Agapenor, indeed, was evidently dependent in a peculiar sense on Agamemnon, in whose ships he sailed: but this could not affect his position as to personal prowess. The case of Menestheus is the more remarkable from this circumstance, that he is the only independent and single commander in charge of so many as fifty ships, who is not invested with the supreme rank of Βασιλεὺς or King. His father Peteos is however called Διοτρεφὴς Βασιλεὺς (Il. iv. 338), which marks him as having probably been a person of greater importance.

And what is true of the commanders is true also of the troops. Athens, and with her Arcadia, may justly be regarded as the only two undistinguished in Homer among those states of Greece which afterwards attained to distinction. For among the States which acquired fame in the historic ages, Argolis, Achaia, and Laconia hold through their chiefs very high places in the poem: Elis and Bœotia are conspicuous in the anterior traditions which it enshrines. Only Attica and Arcadia fail in exhibiting to us signs of early pre-eminence in the arts of war: which in a marked manner confirms the suppositions we have already obtained, as to the Pelasgian character of their inhabitants.

A sign, though a more uncertain one, that points in the same direction, is afforded by the choice of Athens, on the part of Orestes[206], as his place of habitation during the tyranny of Ægisthus in Mycenæ. The displaced, if they do not fly to the strong for protection, go among those who are weaker, and where they may most easily hold their ground, or even acquire power afresh. In other words, in the case before us, an Hellenic exile would very naturally betake himself among a Pelasgian people.

While however the indications of a predominating Pelasgian character among the Athenians at the epoch of the Troica appear to be varied and powerful, I must admit that they are crossed by one indication, which is at first sight of an opposite character, I mean that which is afforded by their name. Even though we were to surrender the entire passages in the Catalogue respecting them, it would still be difficult to contend that the name of Athens and of Athenians is forged in six other places of the poems where one or the other of them is found, besides that there is a second allusion to Erechtheus in the Odyssey. Here we have then, attached to a people whom we suppose Pelasgian, a name connecting them immediately with a deity commonly reputed to be of strong Hellic propensities: connecting them, indeed, in a manner so special as to be exclusive, because no other city or population in Homer takes its name from a deity at all. This indicates a relation of the closest description: and it is quite independent of the suspected passage, which represents Minerva as the nurse or foster-mother of Erechtheus.

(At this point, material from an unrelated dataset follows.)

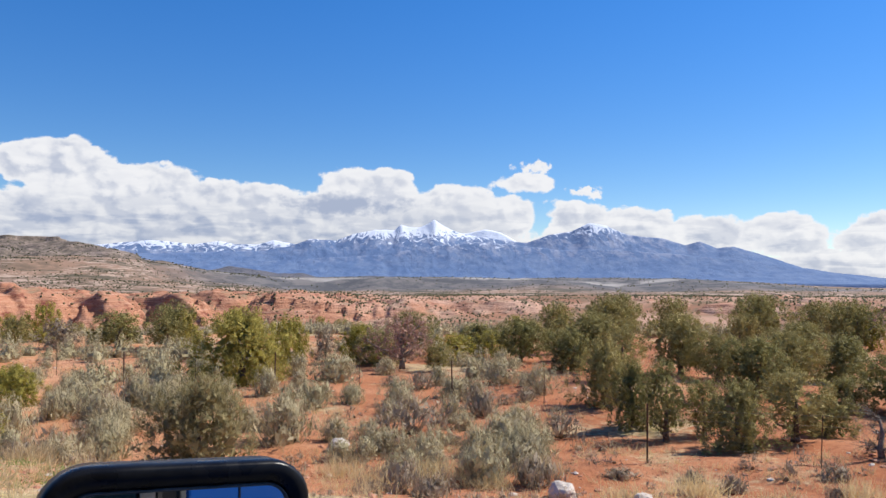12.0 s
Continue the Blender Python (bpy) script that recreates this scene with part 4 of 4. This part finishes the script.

Athenian relations with Minerva.

Now it will be found, upon close examination, that Minerva plays a very different part in the Iliad from Juno, the great protectress of the Greeks, and from Neptune, their actual comrade in fight. The difference even at first sight is this, that theirs appears to be a national, hers more a personal and moral sentiment. In Juno, it is sympathy with the Greeks as Greeks; in Neptune, antipathy to the Trojans as Trojans: but both cases are plainly distinguishable from the temper and attitude of Minerva.

Her protection of Ulysses, whose character is the human counterpart of her own, is the basis of the whole theurgy of the Odyssey, and is also strongly marked in the Δολώνεια. Again, she comes, in the first book[207], at the instance of Juno, to restrain and guide Achilles: for Juno, it is stated, loved both Agamemnon and Achilles alike; which may imply, that this was not the exact case with Minerva. So again, she inspires Diomed[208] for the work of his ἀριστεῖα, with a view to his personal distinction[209]. On each of the two occasions when the two goddesses come down together from heaven, it is Juno that makes the proposal. When Minerva prompts Pandarus to treachery, it is by the injunction of Jupiter, issued on the suggestion of Juno[210]. In the seventh book, however, she descends of herself on seeing that the Greeks lose ground, tells Apollo that she was come, as he was, with the intention to stay the battle[211], and the result of their counsel is one of the single fights (that between Hector and Ajax), which were sure to issue in glory to the Greek heroes. Still she has not the rabid virulence against Troy which distinguishes Juno, which makes her exact the decision for its destruction in the Olympian assembly, and which leads Jupiter to say to her sarcastically, that if she could but eat Priam and his children and subjects raw, then her anger would be satiated.

In fact, Juno has all the marks of a deity entirely Hellic: both in the passionate character of her attachment, and in the absence of all signs whatever of any practical relation between her and the Trojan people.